5. (U) Margret Kim of the California Air Resources Board provided
an overview of California's CDM projects in Asia, and echoed
concerns about the lack of carbon credit supplies. Kim emphasized
that the focus for developing a global carbon market should be on
transparency, and she suggested that U.S. federal legislation should
not be designed to assume that international credits are not as
credible or valuable as domestic credits. Initially, it may be
necessary to consider limited project-based voluntary credits in
order to meet emissions goals. CDM projects in least developed
countries could help fill a short-term gap in offset supplies and
have the added benefit of local capacity building, Kim continued.
Eventually, such project-based voluntary credits could be phased out
for sectoral carbon crediting (e.g., credits for the cement sector).
Building Singapore's Carbon Market
---------------------------------
6. (SBU) Singapore aims to establish itself as a carbon-trading
SINGAPORE 00001142 002 OF 002
center, but Singapore's carbon market is unlikely to take off before
2011, Kavita Gandhi Executive Director at SEAS told Econoff.
Singapore does not yet have a carbon exchange or a carbon trading
regulator. However, Singapore is home to major banks like HSBC and
Standard Chartered, which finance renewable energy projects, and CDM
project managers like EcoSecurities. Singapore is already a major
financial services and commodities trading hub and is geographically
near to a range of CDM projects in Asia, Ghandi added. Hong Kong
would be another likely contender but it is no closer to having a
working exchange, she asserted. Reports indicate that to date only
one Singapore environment solutions provider has been granted
international approval to engage in carbon trading, but six other
local firms have since applied.

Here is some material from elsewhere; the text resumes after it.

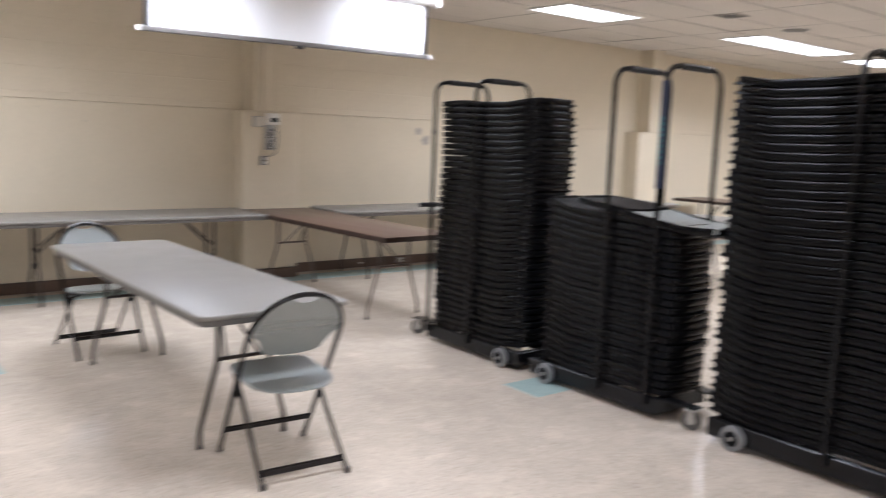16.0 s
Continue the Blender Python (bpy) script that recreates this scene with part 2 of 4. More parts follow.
M_PAPER = mat("white_paper", (0.80, 0.80, 0.82), 0.7, vary=0.02)
M_GREEN = mat("lime_paper", (0.42, 0.80, 0.06), 0.6, vary=0.03)
M_GREENINK = mat("dark_green_print", (0.10, 0.22, 0.02), 0.6)
M_DOLLY = mat("oxblood_painted_steel", (0.052, 0.022, 0.016), 0.30, 0.25, vary=0.25, scale=6, second=(0.13, 0.075, 0.05), second_amount=0.5)
M_SCREEN = mat("projection_fabric", (0.82, 0.82, 0.83), 0.7, vary=0.015)
M_CASE = mat("screen_case_enamel", (0.70, 0.69, 0.67), 0.28, 0.2, vary=0.04)
M_LOUVER = mat("brown_louver_metal", (0.19, 0.15, 0.10), 0.42, 0.3, vary=0.3, scale=5)
M_SCUFF = mat("pale_scuff", (0.62, 0.56, 0.48), 0.7, vary=0.2)
# the blue is a reflection on clear film, put into the base colour
M_BLUEGLINT = mat("blue_glint_film", (0.45, 0.55, 0.75), 0.25, vary=0.3, scale=12)
M_BLUEMARK = mat("navy_print", (0.012, 0.02, 0.05), 0.5, vary=0.1)
M_STRAP = mat("teal_strap_print", (0.03, 0.13, 0.14), 0.5, vary=0.3, scale=40)
M_ROPE = mat("steel_cable", (0.46, 0.41, 0.34), 0.4, 0.6, vary=0.2)


# ---- mesh helpers ----
def part(name, bm, material, parent, label=""):
    me = bpy.data.meshes.new(name)
    bmesh.ops.recalc_face_normals(bm, faces=bm.faces)
    bm.to_mesh(me)
    bm.free()
    me.materials.append(material)
    ob = new(name, me)
    ob.parent = parent
    if label:
        ob["label"] = label
    return ob


def smooth(ob, angle=35):
    for poly in ob.data.polygons:
        poly.use_smooth = True
    ob.data.set_sharp_from_angle(angle=radians(angle))
    return ob


def thing(name, label, category, m=None, group="", kind=""):
    ob = new(name)
    ob.empty_display_size = 0.1
    ob.matrix_basis = m or Matrix()
    return tagged(ob, label, category, group, kind)


def slab(bm, x0, y0, z0, x1, y1, z1, bevel=0.0, segments=1):
    r = bmesh.ops.create_cube(bm, size=1, matrix=Matrix.LocRotScale(((x0 + x1) / 2, (y0 + y1) / 2, (z0 + z1) / 2), None, (x1 - x0, y1 - y0, z1 - z0)))
    if bevel:
        edges = list({e for v in r["verts"] for e in v.link_edges})
        bmesh.ops.bevel(bm, geom=edges, offset=bevel, segments=segments, affect="EDGES", profile=0.5)
    return bm


def box(*args, **kw):
    return slab(bmesh.new(), *args, **kw)


def tube(bm, pts, r, seg=10, closed=False, caps=True):
    """A round tube swept along pts."""
    pts = [Vector(p) for p in pts]
    n = len(pts)
    rings, u = [], None
    for i, p in enumerate(pts):
        if closed:
            d = (pts[(i + 1) % n] - pts[i - 1]).normalized()
        else:
            d = (pts[min(i + 1, n - 1)] - pts[max(i - 1, 0)]).normalized()
        if u is None:
            u = d.orthogonal().normalized()
        else:
            u = (u - d * u.dot(d)).normalized()
        w = d.cross(u)
        rings.append([bm.verts.new(p + r * (math.cos(a) * u + math.sin(a) * w)) for a in (2 * math.pi * k / seg for k in range(seg))])
    for i in range(n if closed else n - 1):
        a, b = rings[i], rings[(i + 1) % n]
        for k in range(seg):
            bm.faces.new((a[k], a[(k + 1) % seg], b[(k + 1) % seg], b[k]))
    if caps and not closed:
        bm.faces.new(rings[0][::-1]), bm.faces.new(rings[-1])
    return bm


def bend(pts, radius=0.05, steps=5):
    """Rounds the inner corners of a polyline."""
    pts = [Vector(p) for p in pts]
    out = [pts[0]]
    for a, b, c in zip(pts, pts[1:], pts[2:]):
        r = min(radius, (a - b).length * 0.45, (c - b).length * 0.45)
        p, q = b + (a - b).normalized() * r, b + (c - b).normalized() * r
        out += [(1 - s) ** 2 * p + 2 * s * (1 - s) * b + s * s * q for s in (k / steps for k in range(steps + 1))]
    return out + [pts[-1]]


def outline_plate(bm, outline, z0, z1, bevel=0.0):
    """A plate with the given outline (x, y), from z0 to z1."""
    vs = [bm.verts.new((x, y, z0)) for x, y in outline]
    f = bm.faces.new(vs)
    up = bmesh.ops.extrude_face_region(bm, geom=[f])
    top = [v for v in up["geom"] if isinstance(v, bmesh.types.BMVert)]
    bmesh.ops.translate(bm, verts=top, vec=(0, 0, z1 - z0))
    if bevel:
        tops = set(top)
        edges = [e for e in bm.edges if (e.verts[0] in tops) == (e.verts[1] in tops) and len(e.link_faces) == 2 and abs(e.calc_face_angle(0)) > 1.0]
        bmesh.ops.bevel(bm, geom=edges, offset=bevel, segments=2, affect="EDGES", profile=0.5)
    return bm


def round_rect(x0, y0, x1, y1, r, steps=5):
    out = []
    for cx, cy, a0 in ((x1 - r, y0 + r, -90), (x1 - r, y1 - r, 0), (x0 + r, y1 - r, 90), (x0 + r, y0 + r, 180)):
        out += [(cx + r * math.cos(radians(a0 + 90 * k / steps)), cy + r * math.sin(radians(a0 + 90 * k / steps))) for k in range(steps + 1)]
    return out


def disc(bm, c, r, depth, axis="z", seg=20):
    rot = {"z": Matrix(), "y": Matrix.Rotation(radians(90), 4, "X"), "x": Matrix.Rotation(radians(90), 4, "Y")}[axis]
    bmesh.ops.create_cone(bm, cap_ends=True, segments=seg, radius1=r, radius2=r, depth=depth, matrix=Matrix.Translation(c) @ rot)
    return bm


def letters(name, text, size, material, parent, m, bold=0.0):
    """Words as a thin mesh of their own, in the built-in font."""
    cu = bpy.data.curves.new(name, "FONT")
    cu.body, cu.size, cu.align_x, cu.align_y, cu.extrude, cu.offset = text, size, "CENTER", "CENTER", 0.0004, bold
    tmp = bpy.data.objects.new(name, cu)
    scene.collection.objects.link(tmp)
    me = bpy.data.meshes.new_from_object(tmp.evaluated_get(bpy.context.evaluated_depsgraph_get()))
    bpy.data.objects.remove(tmp)
    me.materials.clear()
    me.materials.append(material)
    ob = new(name, me)
    ob.parent, ob.matrix_basis = parent, m
    return ob


def structure(name, bm, material, label, category="wall"):
    ob = part(name, bm, material, None)
    return tagged(ob, label, category, kind="structure")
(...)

Carbon trading by local firms is
currently done through Europe, Ghandi said.
SMX May Trade Carbon Products in 2010
-------------------------------------
7. (U) Press reports in late October stated that the Singapore
Mercantile Exchange (SMX) may launch carbon product trading in the
second half of 2010. The SMX was established in Singapore in July
2008 as an international commodity derivatives exchange for trading
in various commodities, including options and futures contracts on
agricultural commodities, base and precious metals, currencies and
commodity indices. Reports stated that SMX would trade seven carbon
products initially, but details about the products were not
released. The SMX would compete with the European Climate Exchange
(ECX), which dominates the European and international carbon market
and trades EU Allowances (EUAs) and Certified Emissions Reductions
(CERs).
Mixed Outlook for Carbon Trading Results
----------------------------------------
8. (SBU) Local views differ on how effectively the carbon market
will actually reduce carbon emissions. Carbon credits can help
encourage investment in renewable energy projects that can be three
times as expensive as traditional fossil fuel projects, William I.

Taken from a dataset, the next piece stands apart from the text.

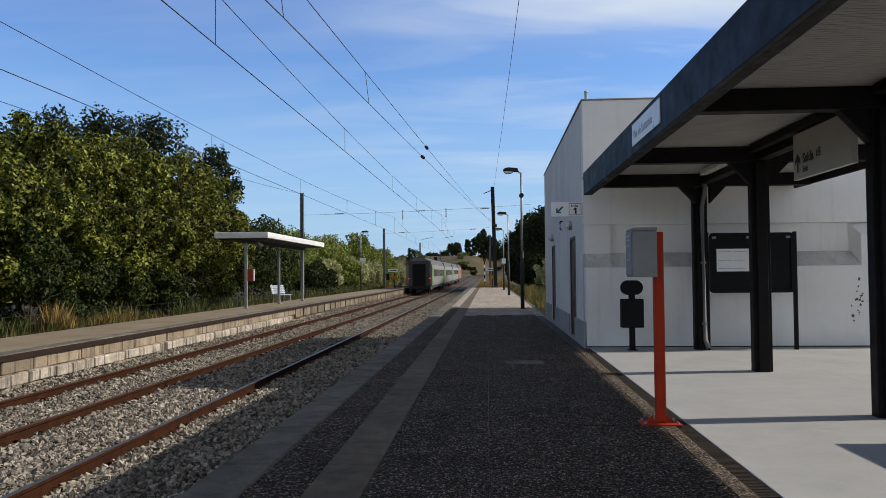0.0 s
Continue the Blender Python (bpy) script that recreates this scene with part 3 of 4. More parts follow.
def make_building():
    b = thing("station_building", "white rendered flat-roofed station building with grey plinth", "building", at=(2.04, 16.65, 0))
    b.rotation_euler[2] = STATION_TURN

    def add(name, bm, mat, label="", smooth=False, parent=None):
        bmesh.ops.translate(bm, verts=bm.verts, vec=(-2.1, -16.3, 0))
        return part(name, bm, mat, parent or b, label, smooth)
    top = 5.2
    # lower wall stands proud, with a sloped weathered ledge above it
    add("lower_wall", box(2.11, 10.5, 16.30, 16.6, -0.03, 1.66, 0.012), WHITEWASH)
    add("base_joint", box(2.11, 10.5, 16.288, 16.2985, 0.0, 0.022), GRATE, "dark dirty joint at the wall foot")
    add("ledge", prism([(16.30, 1.662), (16.58, 1.96), (16.75, 1.96), (16.75, 1.662)], "x", 2.645, 7.69), NICHE, "greyed sloping ledge")
    add("ledge_end", prism([(16.30, 1.662), (16.445, 1.94), (16.75, 1.94), (16.75, 1.662)], "x", 2.12, 2.643), NICHE, "greyed sloping ledge")
    add("niche_back", box(2.60, 7.9, 16.60, 16.75, 1.962, 2.55), WHITEWASH)
    add("corner_pier", box(2.10, 2.64, 16.45, 16.75, 1.942, 2.55, 0.006), WHITEWASH)
    # splayed pier at the far end of the niche, with a sloping top
    pier = bmesh.new()
    low = [pier.verts.new(c) for c in ((7.69, 16.302, 1.664), (10.5, 16.302, 1.664), (10.5, 16.70, 1.664), (7.54, 16.70, 1.664))]
    high = [pier.verts.new(c) for c in ((7.69, 16.302, 2.30), (10.5, 16.302, 2.30), (10.5, 16.62, 2.565), (7.54, 16.62, 2.565))]
    for i in range(4):
        pier.faces.new((low[i], low[(i + 1) % 4], high[(i + 1) % 4], high[i]))
    pier.faces.new(high)
    add("side_pier", pier, WHITEWASH)
    add("upper_wall", box(2.095, 10.5, 16.45, 16.75, 2.552, top, 0.015), WHITEWASH)
    # side wall with two doorways through it
    doors = [(18.22, 19.72, 2.42), (24.42, 26.0, 2.44)]
    side = bmesh.new()
    y = 16.752
    for d0, d1, dz in doors:
        box(2.10, 2.38, y, d0, 0, top, bm=side)
        box(2.10, 2.38, d0, d1, dz, top, bm=side)
        y = d1
    box(2.10, 2.38, y, 29.3, 0, top, bm=side)
    bmesh.ops.remove_doubles(side, verts=side.verts, dist=0.0005)
    add("side_wall", side, STAINED_WASH)
    y = 16.30
    for d0, d1 in [(a, c) for a, c, e in doors] + [(29.3, 0)]:
        add("plinth", box(2.06 if y > 16.4 else 2.05, 2.098, y, d0, -0.03, 0.52, 0.01), PLINTH)
        y = d1
    for d0, d1, dz in doors:
        leaf = add("door", box(2.15, 2.20, d0 + 0.06, d1 - 0.06, 0.035, dz - 0.06, 0.006), DOOR, "dark brown panelled door")
        fr = bmesh.new()
        box(2.115, 2.22, d0, d0 + 0.058, 0, dz, bm=fr)
        box(2.115, 2.22, d1 - 0.058, d1, 0, dz, bm=fr)
        box(2.115, 2.22, d0 + 0.06, d1 - 0.06, dz - 0.058, dz, bm=fr)
        add("door_frame", fr, DOOR)
        for z0, z1 in ((0.2, 0.95), (1.1, 2.2)):
            for k in (0, 1):
                ya = d0 + 0.14 + k * (d1 - d0 - 0.2) / 2
                add("panel", box(2.135, 2.152, ya, ya + (d1 - d0) / 2 - 0.2, z0, z1, 0.008), DOOR, parent=leaf)
        add("handle", pipe([(2.15, d0 + 0.13, 1.05), (2.10, d0 + 0.13, 1.05), (2.10, d0 + 0.25, 1.05)], 0.011), GALV, "steel lever handle", parent=leaf)
        add("sill", box(2.04, 2.24, d0, d1, -0.03, 0.03, 0.008), PLINTH)
    add("back_wall", box(2.39, 10.5, 29.0, 29.3, 0, top), WHITEWASH)
    add("east_wall", box(10.2, 10.5, 16.76, 28.99, 0, top), WHITEWASH)
    add("roof", box(2.38, 10.2, 16.76, 28.99, top - 0.35, top - 0.2), PLINTH)
    cap = bmesh.new()
    box(2.07, 2.42, 16.74, 29.33, top + 0.002, top + 0.045, 0.01, bm=cap)
    box(2.07, 10.53, 16.42, 16.738, top + 0.002, top + 0.03, 0.01, bm=cap)
    add("parapet_cap", cap, PLINTH, "grey weathered parapet cap")
    # hidden block, added only to cast the shadow over the platform beyond
    shadow_mass = box(5.6, 12, 29.31, 36.9, 0, top - 0.1)
    add("rear_wing", shadow_mass, WHITEWASH)
    rnd = random.Random(12)
    for i in range(22):
        x, z = rnd.gauss(7.62, 0.085) + (0.14 if i % 4 == 0 else 0), min(1.5, max(0.2, rnd.gauss(0.85, 0.14 if i % 4 else 0.4)))
        a = rnd.uniform(0.01, 0.036)
        pts = [(x + a * rnd.uniform(0.5, 1.2) * math.cos(t), z + a * rnd.uniform(0.5, 1.4) * math.sin(t)) for t in [k * math.pi / 4 for k in range(8)]]
        add("flaked_patch", prism(pts, "y", 16.297, 16.2995), STAIN, "dark patch of flaked paint")
    vent = tube((2.22, 16.75, top + 0.02), (2.22, 16.75, top + 0.24), 0.035, 0.035, 10)
    tube((2.22, 16.75, top + 0.24), (2.22, 16.75, top + 0.27), 0.05, 0.03, 10, vent)
    add("vent_pipe", vent, GALV, smooth=False)
    for y, z in ((19.02, 2.70), (25.1, 2.68)):
        lamp = tube((2.098, y, z), (2.02, y, z), 0.11, 0.11, 16)
        l = add("wall_lamp", lamp, GALV, "round galvanised bulkhead lamp")
        g = bmesh.new()
        bmesh.ops.create_uvsphere(g, u_segments=14, v_segments=8, radius=0.095, matrix=Matrix.Translation((2.0, y, z)) @ Matrix.Diagonal((0.7, 1, 1, 1)))
        add("lens", g, LENS, smooth=True, parent=l)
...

Y. Bunn, Managing Director at Asia Renewables Pte Ltd, said during a
recent seminar on renewable energy projects in Southeast Asia. Bunn
said that he supports carbon markets but acknowledged that the
market is not perfect. There is no real "punishment" in place if
companies or countries miss their emissions targets, and they can
just "loosen their belts" by relaxing targets they do not reach.
SEAS's Ghandi acknowledged that at this stage, the secondary carbon
market is actually growing faster than the primary market. Dr.
Elspeth Thomson, a senior fellow at the Energy Studies Institute in
Singapore, expressed her concerns about the potential for financial
market problems caused by "sub-prime" carbon credits. Thomson said
she was skeptical about how emissions reductions would be accounted
for, especially as trading in the primary and secondary markets
expand, and she suggested that there was some irony in the
enthusiasm about carbon trading following the financial crisis
caused by sub-prime mortgages. In her view, there is the potential
for trading of poorly regulated carbon securities to go "very wrong"
as it did with sub-prime mortgage-backed securities.